Физически ощутима стремительность, с какой возникла та рукопись! Начатая в декабре, она, вернее всего, в декабре была и окончена. В крайнем случае, судя по его переписке с Вильямом Брэггом, могла она быть завершена на исходе рождественских каникул — в самых первых числах нового, 1911 года. Но пока он не поставил точку, в Манчестере никто об этой работе не знал. Она явилась как откровение.
Было воскресенье в дни рождества. И он позвал в свой дом учеников. И была вечерняя трапеза. И потом он сказал им то, что хотел.
Спустя четверть века с лишним, в феврале 1938 года, Дарвин написал Иву: «Я почитаю одним из великих событий моей жизни, что в самом деле присутствовал там через полчаса после рождения атомного ядра».
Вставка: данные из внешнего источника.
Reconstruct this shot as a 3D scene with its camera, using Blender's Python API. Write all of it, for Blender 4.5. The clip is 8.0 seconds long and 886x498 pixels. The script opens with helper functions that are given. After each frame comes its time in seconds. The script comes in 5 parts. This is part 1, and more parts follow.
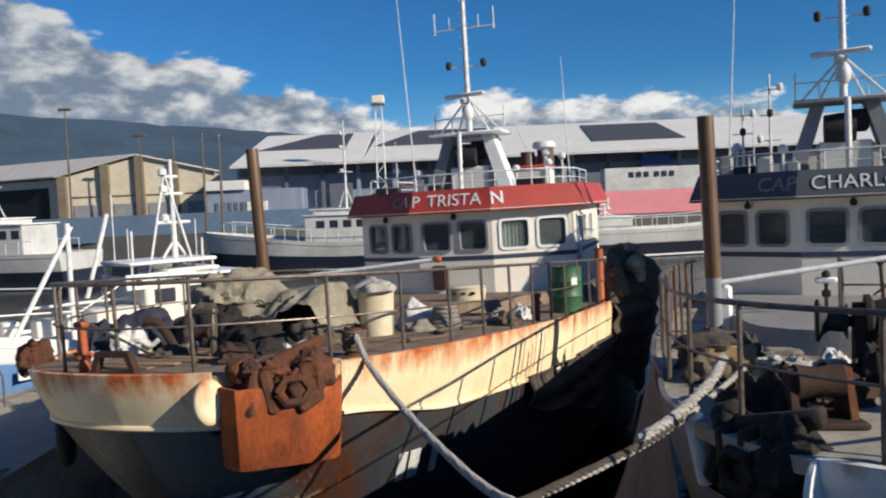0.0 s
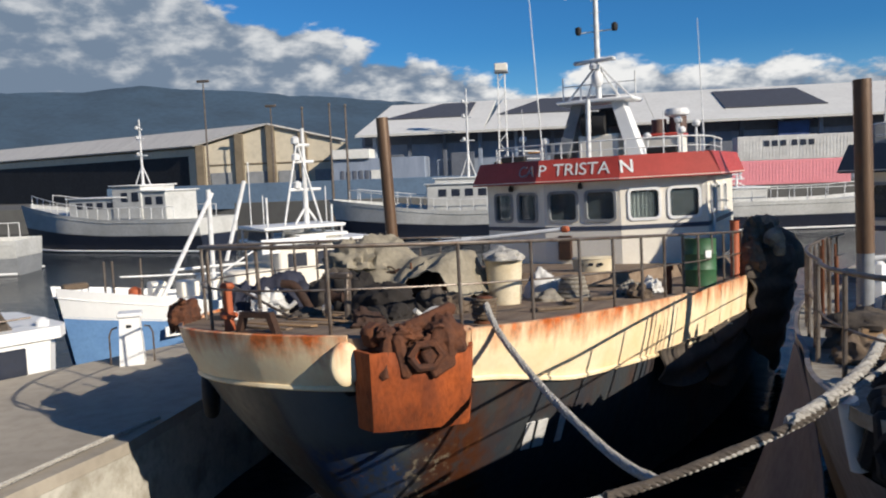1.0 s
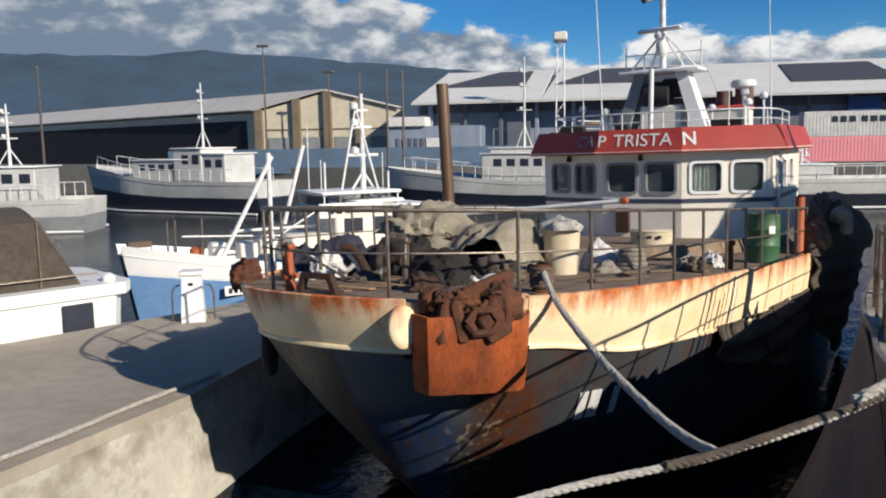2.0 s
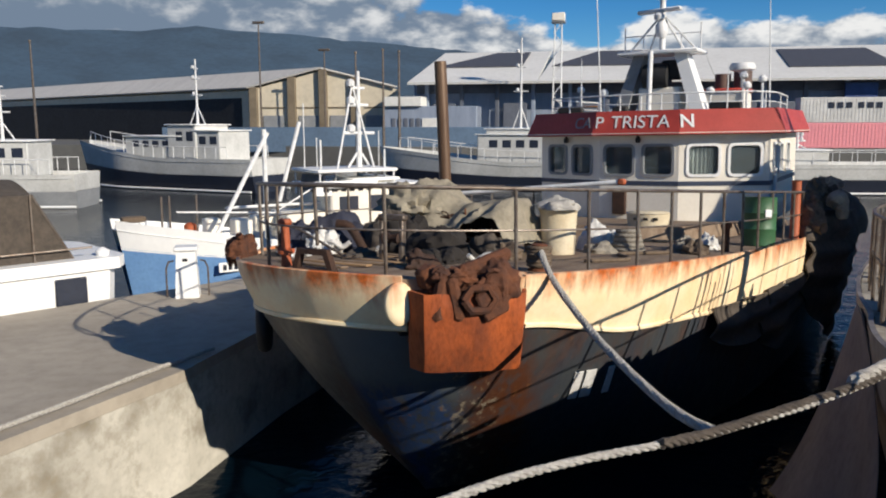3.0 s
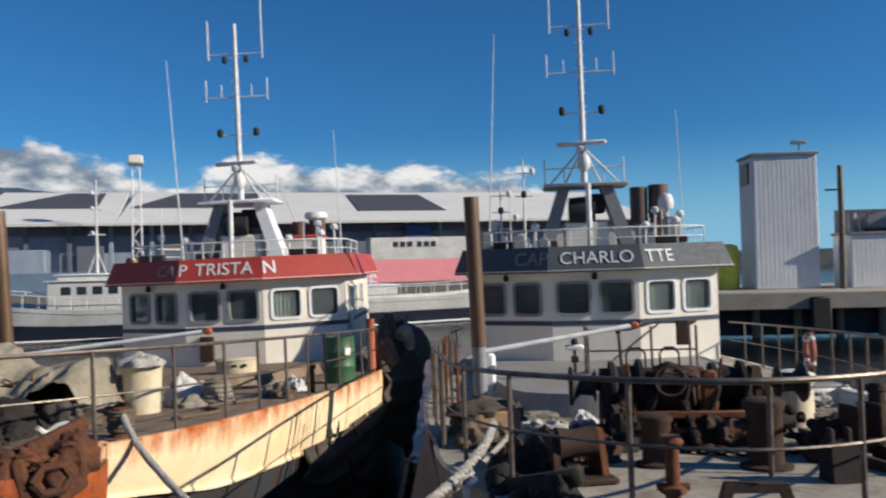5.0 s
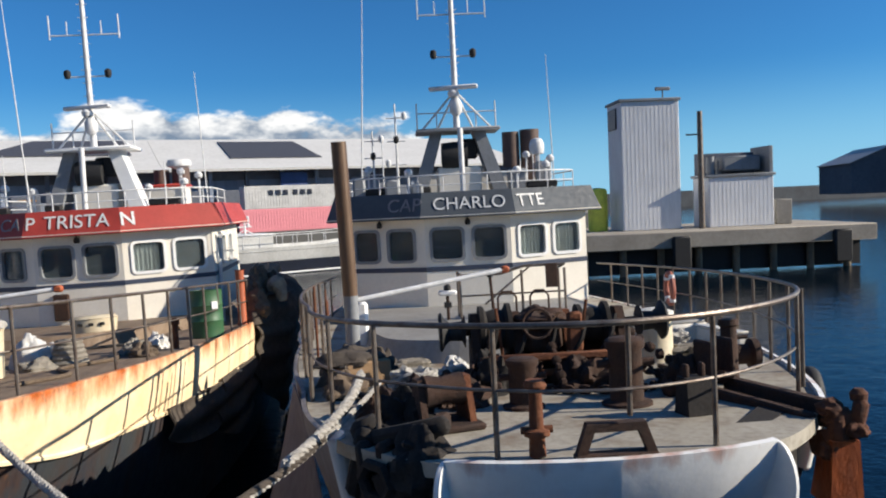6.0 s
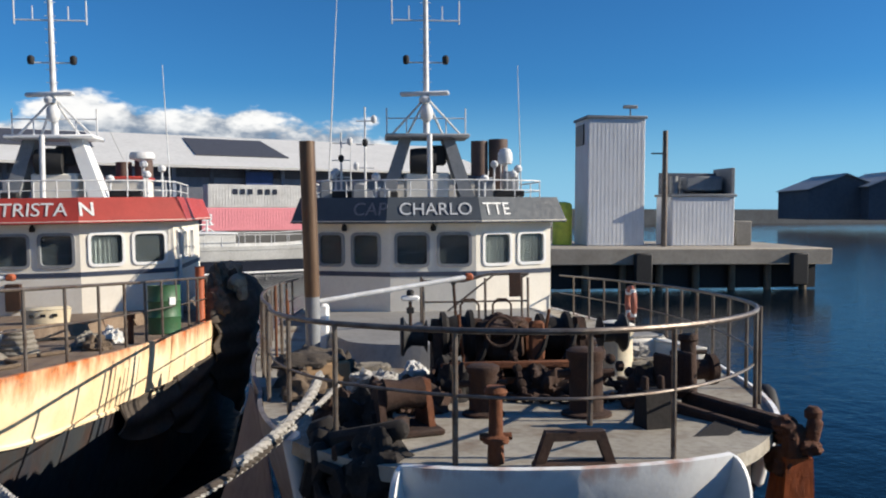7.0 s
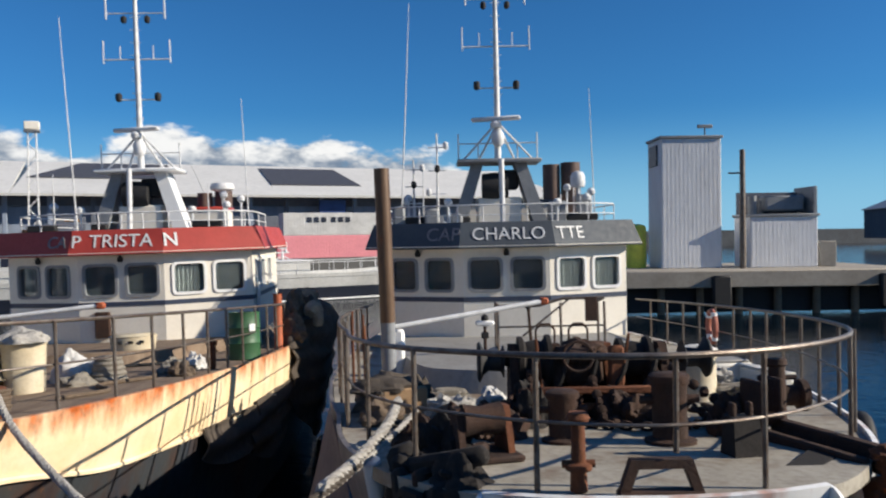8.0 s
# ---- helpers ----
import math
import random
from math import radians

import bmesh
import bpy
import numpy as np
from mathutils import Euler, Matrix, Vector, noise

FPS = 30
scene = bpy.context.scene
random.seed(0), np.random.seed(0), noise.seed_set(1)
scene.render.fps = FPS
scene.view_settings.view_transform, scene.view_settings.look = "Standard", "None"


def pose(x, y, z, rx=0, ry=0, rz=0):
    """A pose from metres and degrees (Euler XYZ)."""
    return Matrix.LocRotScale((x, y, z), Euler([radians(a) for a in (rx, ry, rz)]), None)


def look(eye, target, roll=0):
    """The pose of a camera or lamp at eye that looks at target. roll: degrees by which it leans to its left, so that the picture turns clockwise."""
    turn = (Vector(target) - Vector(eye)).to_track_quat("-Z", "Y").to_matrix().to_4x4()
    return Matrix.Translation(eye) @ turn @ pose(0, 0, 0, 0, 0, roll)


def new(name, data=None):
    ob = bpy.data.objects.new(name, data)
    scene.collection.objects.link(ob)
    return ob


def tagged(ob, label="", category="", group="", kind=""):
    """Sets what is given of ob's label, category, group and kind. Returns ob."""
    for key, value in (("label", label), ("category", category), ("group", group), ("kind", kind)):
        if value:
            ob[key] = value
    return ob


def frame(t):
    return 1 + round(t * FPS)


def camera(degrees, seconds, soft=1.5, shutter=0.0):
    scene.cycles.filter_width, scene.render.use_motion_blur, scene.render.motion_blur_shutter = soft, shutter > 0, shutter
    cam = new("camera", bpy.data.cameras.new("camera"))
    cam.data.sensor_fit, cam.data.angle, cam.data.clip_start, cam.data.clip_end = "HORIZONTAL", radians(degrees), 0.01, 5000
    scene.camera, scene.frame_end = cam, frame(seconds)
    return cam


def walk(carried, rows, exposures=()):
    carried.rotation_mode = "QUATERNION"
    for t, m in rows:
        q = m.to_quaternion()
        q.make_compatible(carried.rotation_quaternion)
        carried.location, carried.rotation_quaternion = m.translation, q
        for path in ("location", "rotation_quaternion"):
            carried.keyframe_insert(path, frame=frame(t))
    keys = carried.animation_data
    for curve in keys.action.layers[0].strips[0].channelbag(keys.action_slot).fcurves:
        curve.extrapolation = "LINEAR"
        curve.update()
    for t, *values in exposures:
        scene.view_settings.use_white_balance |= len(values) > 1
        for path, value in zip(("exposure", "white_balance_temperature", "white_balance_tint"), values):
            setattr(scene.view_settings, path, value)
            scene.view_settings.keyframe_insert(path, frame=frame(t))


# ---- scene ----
cam = camera(58.1, 8.0, soft=2.0, shutter=0.2)
PATH = [
    (0.0, (-0.059, -0.117, 4.505), (0.022, 9.865, 3.910), -2.43),
    (0.5, (-0.158, -0.122, 4.491), (-0.960, 9.821, 3.777), -1.76),
    (1.0, (-0.209, -0.077, 4.501), (-1.627, 9.779, 3.581), -2.15),
    (1.5, (-0.259, -0.113, 4.486), (-2.221, 9.632, 3.392), -1.53),
    (3.0, (-0.338, -0.079, 4.415), (-2.318, 9.605, 2.901), -0.05),
    (3.5, (-0.383, -0.152, 4.391), (-1.782, 9.681, 3.223), -0.96),
    (4.0, (-0.440, -0.247, 4.523), (-1.018, 9.736, 4.502), 0.30),
    (4.5, (-0.443, -0.307, 4.546), (0.283, 9.649, 5.139), -1.03),
    (5.0, (-0.280, -0.332, 4.601), (2.707, 9.211, 4.742), -1.55),
    (6.5, (-0.023, -0.066, 4.569), (4.517, 8.824, 3.962), -1.66),
    (7.0, (-0.037, -0.078, 4.543), (4.727, 8.701, 4.059), 0.11),
    (7.5, (-0.049, -0.059, 4.533), (4.637, 8.758, 3.987), -0.27),
    (8.0, (-0.083, -0.047, 4.538), (3.890, 9.128, 4.374), -0.81),
]
walk(cam, [(t, look(eye, target, roll)) for t, eye, target, roll in PATH],
     exposures=[(0.0, 0.22), (1.5, 0.25), (3.0, 0.22), (4.0, 0.12), (4.5, 0.06), (5.0, 0.2), (6.5, 0.54), (7.0, 0.44), (8.0, 0.36)])

# ---- light: low sun from the right, sky with cloud banks ----
SUN_AZ, SUN_EL = radians(121.5), radians(25)
SUN = Vector((math.sin(SUN_AZ) * math.cos(SUN_EL), math.cos(SUN_AZ) * math.cos(SUN_EL), math.sin(SUN_EL)))
sun = new("sun", bpy.data.lights.new("sun", "SUN"))
sun.data.energy, sun.data.angle, sun.data.color = 5.0, radians(0.53), (1.0, 0.9, 0.76)
sun.matrix_world = look(SUN * 100, (0, 0, 0))


def make_world():
    world = bpy.data.worlds.new("sky")
    world.use_nodes = True
    scene.world = world
    nt = world.node_tree
    nt.nodes.clear()
    N = nt.nodes.new

    def math_node(op, a, b=None, clamp=False):
        n = N("ShaderNodeMath")
        n.operation, n.use_clamp = op, clamp
        for i, v in enumerate((a, b)):
            if v is None:
                continue
            if isinstance(v, (int, float)):
                n.inputs[i].default_value = v
            else:
                nt.links.new(v, n.inputs[i])
        return n.outputs[0]

    def ramp(v, a, b, lo, hi):
        n = N("ShaderNodeMapRange")
        n.interpolation_type = "SMOOTHSTEP"
        nt.links.new(v, n.inputs[0])
        for i, x in enumerate((a, b, lo, hi)):
            n.inputs[i + 1].default_value = x
        return n.outputs[0]

    sky = N("ShaderNodeTexSky")
    sky.sky_type, sky.sun_disc = "NISHITA", False
    sky.sun_elevation, sky.sun_rotation = SUN_EL, SUN_AZ
    sky.air_density, sky.dust_density, sky.ozone_density = 0.9, 0.2, 3.0
    tint = N("ShaderNodeMix")
    tint.data_type, tint.blend_type = "RGBA", "MULTIPLY"
    tint.inputs[0].default_value = 1.0
    nt.links.new(sky.outputs[0], tint.inputs[6])
    tint.inputs[7].default_value = (0.25, 0.70, 1.08, 1)
    co = N("ShaderNodeTexCoord").outputs["Generated"]
    sep = N("ShaderNodeSeparateXYZ")
    nt.links.new(co, sep.inputs[0])
    x, z = sep.outputs[0], sep.outputs[2]
    scaled = N("ShaderNodeMapping")
    scaled.inputs["Scale"].default_value = (1.0, 1.0, 2.05)
    scaled.inputs["Location"].default_value = (0.31, 0.0, 0.0)
    nt.links.new(co, scaled.inputs[0])

    def cloud_noise(scale, detail, rough=0.6):
        n = N("ShaderNodeTexNoise")
        n.inputs["Scale"].default_value, n.inputs["Detail"].default_value, n.inputs["Roughness"].default_value = scale, detail, rough
        nt.links.new(scaled.outputs[0], n.inputs["Vector"])
        return n.outputs["Fac"]

    big, fine = cloud_noise(6.0, 7, 0.5), cloud_noise(19, 6, 0.55)
    puff = math_node("ADD", math_node("MULTIPLY", big, 0.62), math_node("MULTIPLY", fine, 0.38))
    # the cloud tops stand high on the left and sink to the horizon on the right
    left = ramp(x, -0.75, 0.02, 0.315, 0.130)
    right = ramp(x, 0.36, 0.56, 1.0, 0.0)
    top = math_node("MULTIPLY", left, right)
    height = math_node("SUBTRACT", top, z)
    cover = ramp(height, -0.055, 0.085, -0.22, 0.22)
    mask = ramp(math_node("ADD", puff, cover), 0.50, 0.575, 0.0, 1.0)
    mask = math_node("MULTIPLY", mask, ramp(z, -0.02, 0.03, 0.4, 1.0))
    shade = ramp(math_node("ADD", fine, math_node("MULTIPLY", height, -1.3)), 0.30, 0.60, 0.0, 1.0)
    shade = math_node("MULTIPLY", shade, ramp(x, -0.55, -0.02, 0.60, 1.0))
    col = N("ShaderNodeMix")
    col.data_type = "RGBA"
    nt.links.new(shade, col.inputs[0])
    col.inputs[6].default_value = (0.20, 0.27, 0.37, 1)
    col.inputs[7].default_value = (0.98, 0.98, 0.97, 1)
    haze = N("ShaderNodeMix")
    haze.data_type = "RGBA"
    nt.links.new(ramp(z, -0.01, 0.16, 0.8, 0.0), haze.inputs[0])
    nt.links.new(tint.outputs[2], haze.inputs[6])
    haze.inputs[7].default_value = (3.1, 6.2, 8.8, 1)
    bg1, bg2 = N("ShaderNodeBackground"), N("ShaderNodeBackground")
    nt.links.new(haze.outputs[2], bg1.inputs[0])
    bg1.inputs[1].default_value = 0.075
    nt.links.new(col.outputs[2], bg2.inputs[0])
    bg2.inputs[1].default_value = 0.75
    mix = N("ShaderNodeMixShader")
    nt.links.new(mask, mix.inputs[0])
    nt.links.new(bg1.outputs[0], mix.inputs[1])
    nt.links.new(bg2.outputs[0], mix.inputs[2])
    out = N("ShaderNodeOutputWorld")
    nt.links.new(mix.outputs[0], out.inputs[0])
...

И наступили будни. И как заведено было, ученики его и он сам снова трудились в поте лица своего.
И спустя тоже четверть века с лишним — в том же 1938 году — Гейгер написал Чадвику: «Однажды Резерфорд вошел в мою комнату, очевидно, в прекраснейшем расположении духа, и сказал, что теперь он знает, как выглядит атом…»
14
В марте 1911 года узнали, «как выглядит атом», члены Манчестерского литературно-философского общества. Но, слушая своего коллегу, профессора Резерфорда, они еще не сознавали, что им выпала редкая честь быть участниками исторического заседания.
В мае 1911 года узнали, «как выглядит атом», физики всего мира: в майском выпуске «Phi!osophical magazine» появилась большая статья — «Рассеяние альфа- и бета-частиц в веществе и Структура Атома». Однако, читая эту статью профессора Резерфорда, его коллеги еще не понимали, что перед ними эпохальная работа.
Верно и более сильное утверждение: современники вообще не обратили на нее сколько-нибудь серьезного внимания! Лондонский «Nature», из недели в неделю оповещавший мир о событиях в науке, ограничился коротенькой информацией. Через пятьдесят лет Э. Н. да Коста Андраде с упреком и сожалением писал, что та информация по размеру и стилю ничем не отличалась от сообщений о самых ординарных научных трудах. Но вот что любопытно: в 1911 году, когда Андраде был начинающим исследователем, историческая статья Резерфорда произвела на него самого еще меньше впечатления, чем на обозревателя из «Nature». Он работал у Ленарда в Гейдельберге и не был одинок в своем тогдашнем равнодушии к происшедшему. В его мемориальной лекции о Резерфорде есть признание: «У меня не сохранилось никаких воспоминаний об интересе к резерфордовской модели атома».
Не стоит думать, будто лаборатория Ленарда была исключением из правила. История сохранила одно исчерпывающее доказательство всеобщего непонимания случившегося.
В конце июня 1911 года известный бельгийский инженер и промышленник Эрнест Сольвей получил конфиденциальное письмо из Германии от выдающегося физико-химика Вальтера Нернста. Там были строки: «Вас, несомненно, обрадует, что почти все дают свое согласие и приветствуют „Совещание“ в полном смысле слова с восторгом…Резерфорд считает идею превосходной…И наконец, Эйнштейн просто восхищен…» Во всем мире только 18 человек, не считая Сольвея и его сотрудников, знали тогда о превосходной идее. Речь шла о созыве в Брюсселе узкого дискуссионного совещания крупнейших физиков Европы для откровенного обмена мнениями по научной проблеме, которую Макс Планк назвал источником непрерывного мучительного беспокойства для ученых. «Излучение и кванты» — так была сформулирована тема предстоявшей дискуссии.